Editor’s Notes & Cover Art

About the Cover

Our cover design by Nanette Black features The Circus, Budapest, 1920, a photograph by André Kertész. Noël Bourcier, in the book Kertész (55s, Phaidon Press), explains that Kertész often photographed people who were in the act of looking, rather than focusing on what they were looking at. “The simplicity of the composition saves the image from being merely an amusing vignette, however, endowing it with value as a metaphor for the photographer’s abiding question: what is truly worth looking at?”

Throughout his life, Kertész quietly influenced the development of photojournalism and the art of photography, serving as a mentor to the likes of Henri Cartier-Bresson and Robert Capa. In 1925, Kertész moved to Paris where his pioneering vision soon brought him great success, defining the shape of photojournalism in Europe. During the next eleven years, Kertész built an extraordinary body of work, influenced by and influencing the many artists with whom he interacted in Paris between the wars. Kertész moved to New York in 1936 and later worked at House & Garden magazine-his “lost years”-creating architectural photographs. In 1962, Kertész broke his magazine contract to pursue his art. For the next twenty-three years, he reestablished himself as a major figure in fine art photography. By the time of his death in 1985, Kertész’s work was honored by artists and photographers, collected by major museums and galleries, and studied by scholars

Photo and biographical information courtesy of Estate of André Kertész © 2006. Special thanks to the International Center of Photography for their assistance.

Editor’s Notes

Ian McEwan, the British novelist, will receive this year’s Kenyon Review Award for Literary Achievement. The trustees of this magazine will honor Mr. McEwan at the Four Seasons Restaurant in New York on November 9, 2006. This strikes me as another wise and well-deserved tribute, following awards in earlier years to E. L. Doctorow, Joyce Carol Oates, Seamus Heaney, Umberto Eco, and Roger Angell. All of these authors have shared not merely the highest literary aspirations and achievement, but courage and commitment and service to the literary community.
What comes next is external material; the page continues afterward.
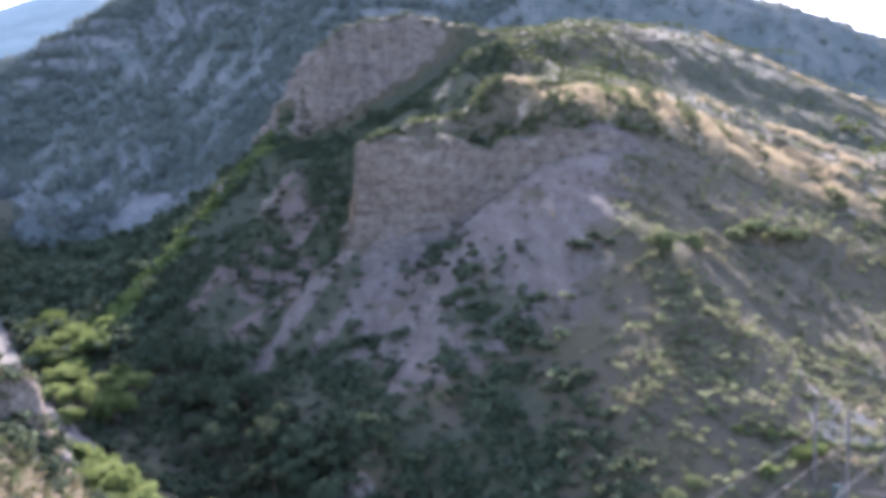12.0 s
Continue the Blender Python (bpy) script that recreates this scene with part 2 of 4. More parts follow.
def steepened(x, y):
    """Places moved across the line of the cliff, so that its whole rise falls into a narrow wall."""
    x, y = x.copy(), y.copy()
    near = np.nonzero((x > -22) & (x < 52) & (y > 182) & (y < 228))[0]
    if not len(near):
        return x, y
    px, py = x[near], y[near]
    d2 = (px[:, None] - CLIFF_LINE[:, 0]) ** 2 + (py[:, None] - CLIFF_LINE[:, 1]) ** 2
    k = d2.argmin(1)
    d = np.sqrt(d2[np.arange(len(k)), k])
    along = np.gradient(CLIFF_LINE[:, :2], axis=0)
    along /= np.linalg.norm(along, axis=1)[:, None]
    nx, ny = along[k, 1], -along[k, 0]
    side = np.where((px - CLIFF_LINE[k, 0]) * nx + (py - CLIFF_LINE[k, 1]) * ny > 0, 1.0, -1.0)
    n = len(CLIFF_LINE)
    ends = smooth(0, 24, k) * smooth(n - 1, n - 16, k)
    reach = np.where(side < 0, 3.4, 2.3) * ends
    wanted = np.where(d < 0.7, d / 0.7 * reach, reach + (d - 0.7) * (7.0 - reach) / 6.3)
    push = np.where(d < 7.0, wanted - d, 0.0) * (reach > 0.75) * side
    # the way from the nearest point of the line to the place
    ux, uy = (px - CLIFF_LINE[k, 0]) / np.maximum(d, 1e-3), (py - CLIFF_LINE[k, 1]) / np.maximum(d, 1e-3)
    x[near], y[near] = px + ux * side * push, py + uy * side * push
    return x, y


def land(x, y):
    """Height of the ground."""
    x, y = np.asarray(x, float), np.asarray(y, float)
    shape, x, y = x.shape, x.ravel(), y.ravel()
    z = base_land(*steepened(x, y))
    quiet = smooth(2.2, 7, near_line(x, y, ROAD_PTS)) * (0.3 + 0.7 * smooth(1.5, 4, near_line(x, y, TRAIL_PTS)))
    far = smooth(180, 320, y)
    left = smooth(-12, -20, x + 0.45 * (y - 80)) * smooth(128, 116, y)
    right = smooth(14, 24, x) * smooth(96, 104, y) * smooth(192, 178, y)
    rough = 1.5 * fbm(x / 16, y / 16, 3.3) * (0.55 + 1.2 * far) * (1 - 0.6 * left) + 0.55 * fbm(x / 3.6, y / 3.6, 7.7) * (1 - 0.75 * left) + 0.22 * right * fbm(x / 1.5, y / 1.5, 5.2)
    rills = (1 - 0.7 * left) * np.abs(vnoise((x * 0.8 + y * 0.35) / 6.5, (y * 0.5 - x * 0.2) / 34, 1.2)) * smooth(14, 30, z) * 1.3
    front = smooth(198, 204, y) * smooth(232, 222, y) * smooth(12, 18, x) * smooth(95, 80, x)
    ribs = front * (2.3 * np.abs(vnoise((x - 0.12 * (y - 210)) / 2.9, y / 22, 9.3)) + 0.5 * vnoise(x / 2.0, y / 9, 2.3))
    face = smooth(-14, -8, x) * smooth(66, 50, x) * smooth(138, 146, y) * smooth(200, 194, y)
    streaks = face * 0.5 * vnoise((x + 0.5 * (y - 170)) / 2.4, (y - 0.4 * x) / 24, 6.8)
    return (z + quiet * (rough * (1 - 0.4 * front - 0.6 * face) + rills * (1 - 0.7 * face) + ribs + streaks + 0.5)).reshape(shape)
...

I have long been an admirer of Ian McEwan’s fiction. In recent years he has achieved a broader popular acclaim with such novels as Atonement and Saturday. Yet his earlier works, Amsterdam, Black Dogs, Enduring Love, are stunning for the fierce, clean temper of their prose, their intellectual ambition—while avoiding pretense and posturing—and their fascination with the searing disruptions caused when the extraordinary or the unforeseeable penetrate everyday comforts and assumptions.

The literary community, mentioned above, is alive and vital today, I’m glad to say, embracing both writers and readers, the young and the not so young. It’s wonderfully exciting to witness that community become better articulated. No longer, for example, must writers strive in solitude first to master the craft and then to achieve recognition and a broader audience. Nor must readers, once they have left school or college, yearn vainly to share the pleasures of encountering a memorable book.

In this latter category, book clubs, public readings, even poetry slams and the like, are bringing readers together in ever more creative ways. A good friend of mine was just describing a new club he’s joined in which members select masterpieces of under 250 pages for discussion. (Apparently there is some flexibility in what constitutes a masterpiece as well as in that rather limited length.) But for busy people, I can see it makes wonderful sense. There are countless other ways of defining such groups.

Less well-known may be some of the efforts to create communities of writers too. Poets House in New York is one famous example, and it has just moved, I’m told, to marvelous new digs. Workshops large and small, formal and informal, serve a similar purpose of bringing aspiring writers together. Likewise, a number of new networks are being developed in support of writers. Some are local or regional, some stretch across the country, using the Internet to cut distance down to a keystroke.

Dan Wickett is an enterprising, energetic, and voracious reader and an advocate of writers. A few years ago he launched EWN, the Emerging Writers Network. Nothing is expected of its members, not even annual fees or dues. To those who ask, Dan sends out e-mail messages, which appear on no set schedule, but as time allows. (And where, I cannot help but wonder, does he find the time?) These newsletters offer reviews of books by younger or lesser-known writers. Sometimes Dan will interview an author as well, or a group of editors or agents. Or he’ll come up with a special offer, arranging for books to be signed and sent out as holiday gifts. Recently he also created a handsome Web site: www.emergingwriters.typepad.com. It offers additional services, including links to the Web sites of EWN authors. Writers benefit as do readers—but it’s a service to the larger literary community. To Dan and the others like him around the country, we are all grateful.